Ma’am, Ma’am Elisa, Eliza, Ma’am Goya, Teacher Elissa, Elissa, Sesi Reya, Reya, Ma’am Reya,… The list of names I now respond to in the village is edging in on excessive. At this point I’m likely to look over and greet if someone just shouts “Hey wena!”

It’s weird though. The assignation of a South African name is something we eagerly look forward to as trainees, and after our first day with host families, we excitedly share our names and their meanings amongst each other. However the reality is that it is incredibly strange going by a name other than my own for two years. My PST host family named me Reabetswe, meaning we are given. I chose to keep the name coming to site as I couldn’t imagine adjusting to yet another Tswana name… so yeah sorry host fam, no naming privileges!

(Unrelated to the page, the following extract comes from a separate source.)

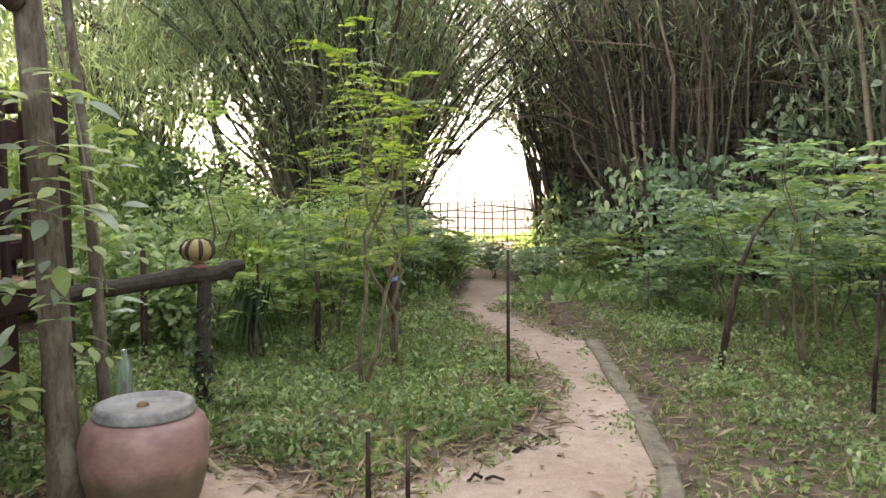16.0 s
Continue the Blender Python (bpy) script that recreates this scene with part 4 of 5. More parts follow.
def shrub(name, label, at, height, n_stem, fronds, L, pairs, leaf, ratio, material, lean=0.25, cat="shrub", group=""):
    t = thing(name, label, cat, (0, 0, 0), group)
    roots, dirs, lens = [], [], []
    for k in range(n_stem):
        a = rng.uniform(0, 6.28)
        top = (at[0] + math.cos(a) * lean * height * rng.uniform(.4, 1), at[1] + math.sin(a) * lean * height * rng.uniform(.4, 1), height * rng.uniform(0.75, 1.0))
        pts = wander((at[0], at[1], -0.03), top, 7, 0.06 * height, int(rng.integers(1e6)))
        part("stem", Shape().tube(pts, taper(7, 0.006 + 0.005 * height, 0.003), 6), STEM, t, smooth=True)
        for j in range(fronds):
            q = rng.uniform(0.4, 1.0)
            i = min(int(q * 6), 5)
            p = pts[i].lerp(pts[i + 1], q * 6 - i)
            b = rng.uniform(0, 6.28)
            roots.append(np.array(p))
            dirs.append(np.array([math.cos(b), math.sin(b), rng.uniform(0.05, 0.7)]))
            lens.append(L * rng.uniform(0.6, 1.2))
    frond_set("foliage", t, roots, dirs, lens, pairs, leaf, ratio, material)
    return t


# tall slender tree beside the jar
tree = thing("slender_tree", "tall slender grey-barked tree with a leafy climber on it", "tree")
pts = [(2.55, -1.22, -0.05), (2.53, -1.21, 0.5), (2.50, -1.20, 1.2), (2.46, -1.18, 2.0), (2.40, -1.15, 3.0), (2.34, -1.10, 4.4), (2.30, -1.0, 6.2)]
part("trunk", Shape().trunk(pts, [0.09, 0.066, 0.060, 0.056, 0.052, 0.045, 0.03], 20, 60, 0.07), BARK, tree, smooth=True)
# dark round thing hanging beside the trunk
part("hanging_ball", Shape().lathe([(0.02, -0.05), (0.05, -0.02), (0.055, 0.02), (0.03, 0.05)], 12, (2.38, -1.16, 2.17)), BARK_DARK, tree, smooth=True)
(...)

But that said, most people in my village don’t know my real name and if they do they have no clue how to pronounce it (see pronunciations at the top…). This distinction sets a strong boundary between locals and myself. There is me, Alyssa, who talks in normal American English, enjoys traveling and running water and there is me, Reya, who muddles through in Setswanish, greets every person ever, and who currently finds herself melting in the oven that is her home. Oh wait, that’s both of us. There tends to be a distinction that those who know me better feel more comfortable attempting to use my American name, while those who I have recently met or who prefer to keep me at arm’s length stick to my Tswana name, this of course excludes children who use whatever comes out of their mouth.

There is a certain sense of erasure when I slip into the skin of Reya. Sure, I retain the core identity that makes me me, but upon assuming this persona I am much more conscious of my actions and their potential consequences. As Reya, I am the volunteer who will constantly be integrating but never fully integrated into my community. There are facets of my personality that I hide away, better relegated for the privacy of my home or shared with fellow volunteers.

As much as I am immensely grateful for my Tswana name and for the fascinating questions that come with it… “Is that really your name?” “I don’t believe you”… etc., I miss being called Alyssa. I miss not having to dissect my personality apart to fit the circumstances.

But hey, after 16 months of heavy trekking, Reya’s not going anywhere especially with a long break coming up next month.